--- Begin Data ---

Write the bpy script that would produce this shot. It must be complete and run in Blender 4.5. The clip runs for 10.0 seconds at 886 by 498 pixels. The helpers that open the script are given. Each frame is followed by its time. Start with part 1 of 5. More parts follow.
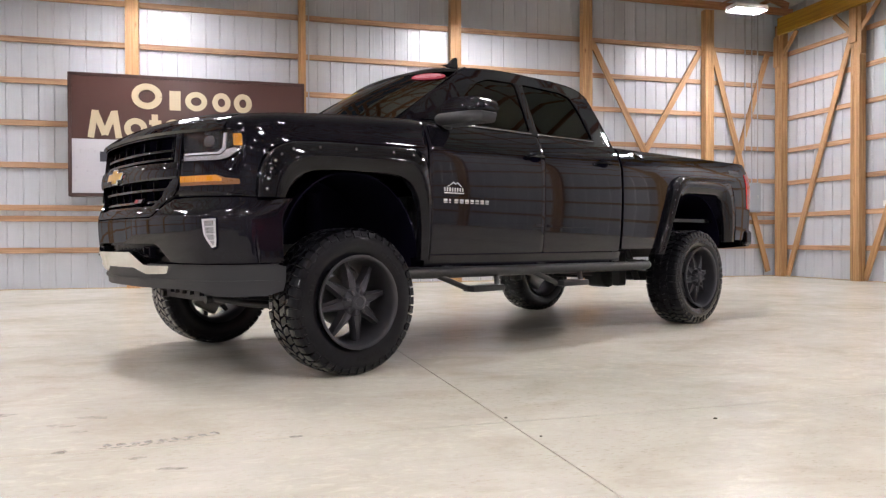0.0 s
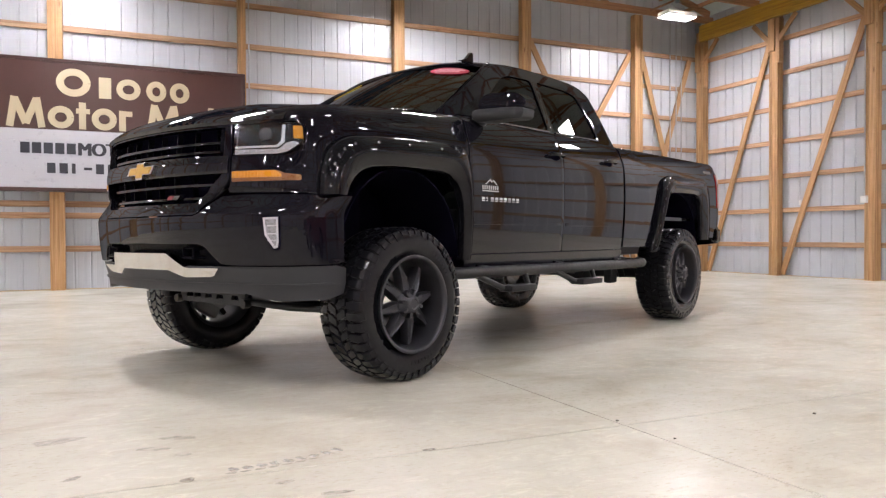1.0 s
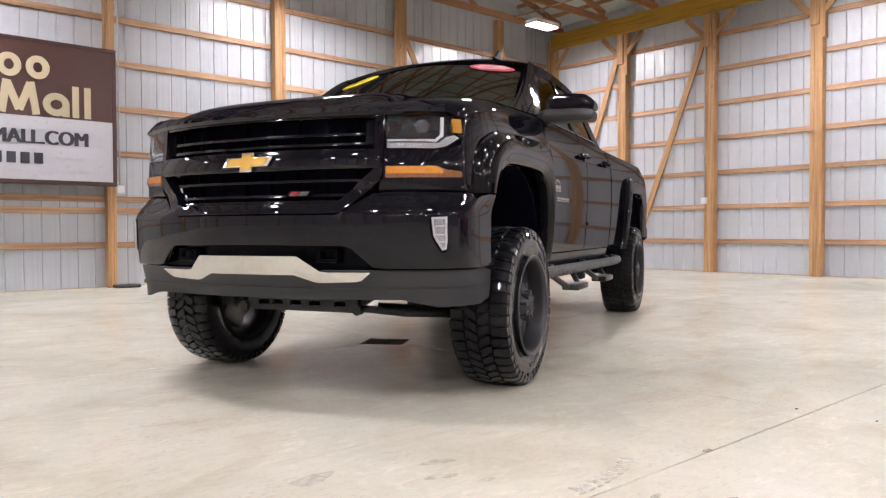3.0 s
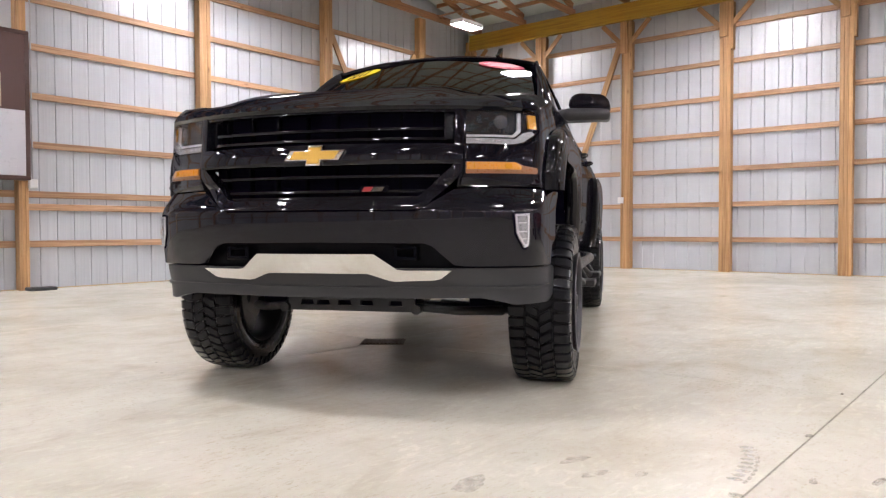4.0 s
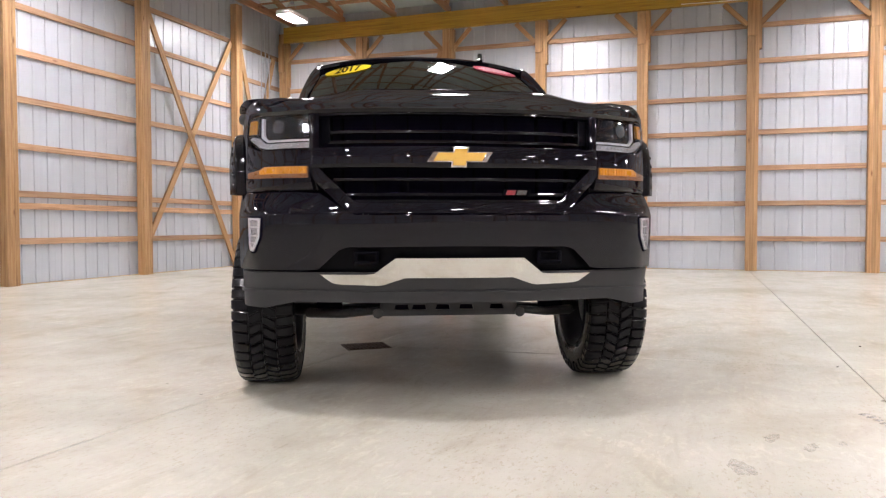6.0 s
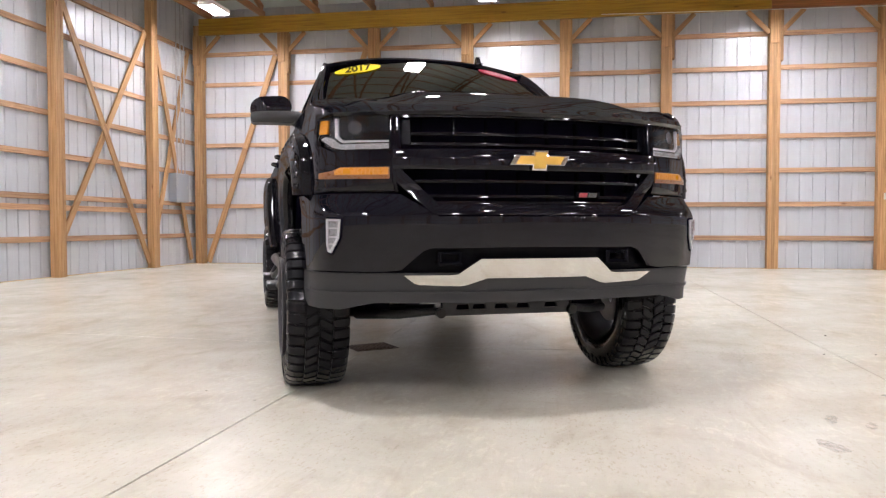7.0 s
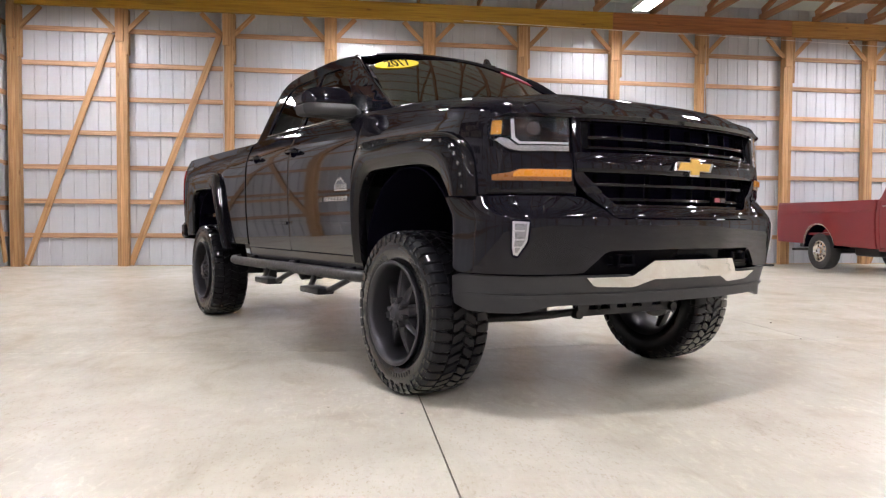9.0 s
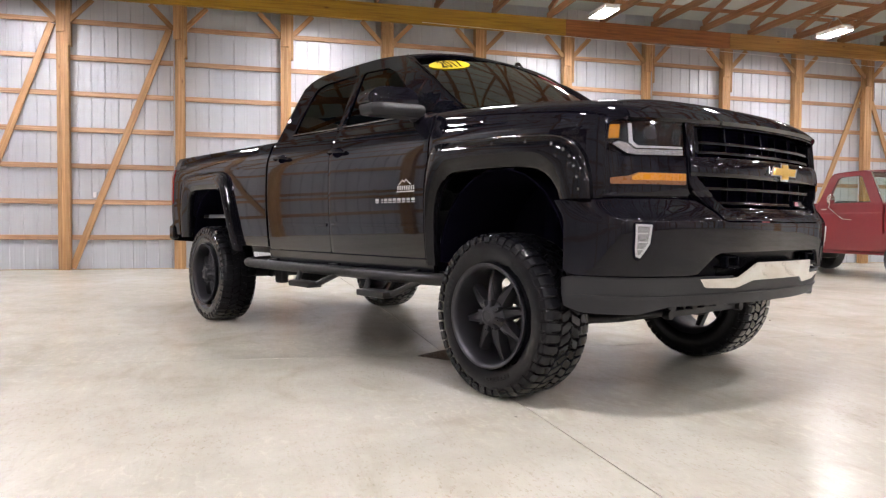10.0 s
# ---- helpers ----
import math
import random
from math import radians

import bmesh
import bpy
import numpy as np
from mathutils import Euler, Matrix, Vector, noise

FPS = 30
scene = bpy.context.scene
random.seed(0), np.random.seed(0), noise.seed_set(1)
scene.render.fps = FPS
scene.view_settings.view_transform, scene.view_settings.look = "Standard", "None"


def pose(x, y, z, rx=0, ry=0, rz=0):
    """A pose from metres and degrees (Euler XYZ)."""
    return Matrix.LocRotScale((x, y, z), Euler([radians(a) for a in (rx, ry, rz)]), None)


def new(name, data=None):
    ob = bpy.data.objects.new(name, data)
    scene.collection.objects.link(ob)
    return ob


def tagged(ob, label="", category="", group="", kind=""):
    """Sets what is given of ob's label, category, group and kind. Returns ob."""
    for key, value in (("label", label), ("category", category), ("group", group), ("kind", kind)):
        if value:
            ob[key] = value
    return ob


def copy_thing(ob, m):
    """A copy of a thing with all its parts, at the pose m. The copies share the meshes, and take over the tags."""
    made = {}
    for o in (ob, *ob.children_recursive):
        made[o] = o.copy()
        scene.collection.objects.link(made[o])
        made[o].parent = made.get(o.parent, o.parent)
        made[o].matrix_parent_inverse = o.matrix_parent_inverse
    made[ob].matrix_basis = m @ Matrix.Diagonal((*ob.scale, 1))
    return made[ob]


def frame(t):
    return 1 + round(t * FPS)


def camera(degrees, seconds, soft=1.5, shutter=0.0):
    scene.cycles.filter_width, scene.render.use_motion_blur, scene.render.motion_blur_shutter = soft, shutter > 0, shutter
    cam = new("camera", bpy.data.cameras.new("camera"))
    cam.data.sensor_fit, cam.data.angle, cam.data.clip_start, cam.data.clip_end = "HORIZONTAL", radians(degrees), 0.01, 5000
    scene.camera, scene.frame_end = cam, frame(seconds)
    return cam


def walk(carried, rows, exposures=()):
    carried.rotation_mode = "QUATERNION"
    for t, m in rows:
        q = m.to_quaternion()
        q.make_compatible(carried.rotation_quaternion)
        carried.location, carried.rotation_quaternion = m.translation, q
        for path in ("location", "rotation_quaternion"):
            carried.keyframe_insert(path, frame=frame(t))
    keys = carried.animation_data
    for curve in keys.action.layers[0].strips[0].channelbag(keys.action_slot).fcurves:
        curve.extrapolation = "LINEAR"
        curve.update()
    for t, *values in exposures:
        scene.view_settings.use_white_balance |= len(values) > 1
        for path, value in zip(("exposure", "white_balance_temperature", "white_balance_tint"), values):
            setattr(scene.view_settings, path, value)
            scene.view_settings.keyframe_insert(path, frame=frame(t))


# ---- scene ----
cam = camera(62.7, 10.0, soft=1.3)
ROWS = [  # t, x, y, z, rx, ry, rz
    (0.0, 0.356, 0.145, 0.742, 89.38, 0.19, -15.38),
    (0.5, -0.063, 0.336, 0.746, 89.22, 0.25, -19.47),
    (1.0, -0.459, 0.563, 0.762, 89.07, 0.28, -23.76),
    (1.5, -0.833, 0.810, 0.773, 88.93, 0.29, -28.12),
    (2.0, -1.193, 1.067, 0.784, 88.82, 0.28, -32.36),
    (2.5, -1.561, 1.328, 0.799, 88.70, 0.26, -36.52),
    (4.0, -2.495, 2.286, 0.793, 88.46, 0.20, -50.12),
    (4.5, -2.730, 2.653, 0.799, 88.37, 0.20, -55.44),
    (5.0, -2.946, 3.032, 0.800, 88.25, 0.19, -60.80),
    (5.5, -3.172, 3.422, 0.813, 88.21, 0.12, -65.79),
    (7.0, -3.667, 4.647, 0.835, 88.11, 0.03, -79.62),
    (7.5, -3.735, 5.078, 0.841, 88.08, -0.03, -84.24),
    (8.0, -3.774, 5.523, 0.854, 88.05, -0.08, -88.79),
    (8.5, -3.734, 5.972, 0.847, 88.00, -0.16, -93.19),
    (9.0, -3.669, 6.432, 0.852, 87.98, -0.24, -97.22),
    (9.5, -3.563, 6.896, 0.851, 88.04, -0.31, -100.75),
    (10.0, -3.473, 7.336, 0.852, 88.13, -0.34, -104.12),
]
walk(cam, [(t, pose(*row)) for t, *row in ROWS], exposures=((0.0, -0.08), (1.5, -0.04), (3.0, 0.0), (10.0, 0.0)))

# ---- world and exposure ----
world = bpy.data.worlds.new("world")
scene.world = world
world.use_nodes = True
world.node_tree.nodes["Background"].inputs["Color"].default_value = (0.6, 0.7, 0.85, 1)
world.node_tree.nodes["Background"].inputs["Strength"].default_value = 0.05
scene.view_settings.exposure = 0.0
LAMP_POWER = 290.0


# ---- materials ----
def mat(name, color, rough=0.5, metal=0.0, coat=0.0, **extra):
    m = bpy.data.materials.new(name)
    m.use_nodes = True
    b = m.node_tree.nodes["Principled BSDF"]
    b.inputs["Base Color"].default_value = (*color, 1)
    b.inputs["Roughness"].default_value = rough
    b.inputs["Metallic"].default_value = metal
    b.inputs["Coat Weight"].default_value = coat
    b.inputs["Coat Roughness"].default_value = 0.03
    for key, value in extra.items():
        b.inputs[key.replace("_", " ")].default_value = value
    return m


def node(m, kind, **props):
    n = m.node_tree.nodes.new(kind)
    for key, value in props.items():
        if key in n.inputs:
            n.inputs[key].default_value = value
    return n


def link(m, a, out, b, inp):
    m.node_tree.links.new(a.outputs[out], b.inputs[inp])


def coords(m, scale=(1, 1, 1), world_space=False):
    t = node(m, "ShaderNodeTexCoord")
    mp = node(m, "ShaderNodeMapping", Scale=scale)
    if world_space:
        g = node(m, "ShaderNodeNewGeometry")
        link(m, g, "Position", mp, "Vector")
    else:
        link(m, t, "Object", mp, "Vector")
    return mp


def ramp(m, src, out, stops):
    r = node(m, "ShaderNodeValToRGB")
    e = r.color_ramp.elements
    while len(e) < len(stops):
        e.new(0.5)
    for el, (p, c) in zip(e, stops):
        el.position, el.color = p, (*c, 1) if len(c) == 3 else c
    link(m, src, out, r, "Fac")
    return r


def grain(m, scale, amount_rough, lo, hi, bump=0.0, detail=4, mapping=None, dist=0.01):
    """Roughness variation between lo and hi, and a fine bump, by a noise of the given scale."""
    mp = mapping or coords(m)
    n = node(m, "ShaderNodeTexNoise", Scale=scale, Detail=detail)
    link(m, mp, "Vector", n, "Vector")
    b = m.node_tree.nodes["Principled BSDF"]
    if amount_rough:
        r = node(m, "ShaderNodeMapRange")
        r.inputs["From Min"].default_value, r.inputs["From Max"].default_value = 0.3, 0.7
        r.inputs["To Min"].default_value, r.inputs["To Max"].default_value = lo, hi
        link(m, n, "Fac", r, "Value")
        link(m, r, "Result", b, "Roughness")
    if bump:
        k = node(m, "ShaderNodeBump", Strength=bump, Distance=dist)
        link(m, n, "Fac", k, "Height")
        link(m, k, "Normal", b, "Normal")
    return m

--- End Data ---

◆ Goal ◆
Of the lines above, copy each that contains "name".

◆ Finished task ◆
def new(name, data=None):
    ob = bpy.data.objects.new(name, data)
def mat(name, color, rough=0.5, metal=0.0, coat=0.0, **extra):
    m = bpy.data.materials.new(name)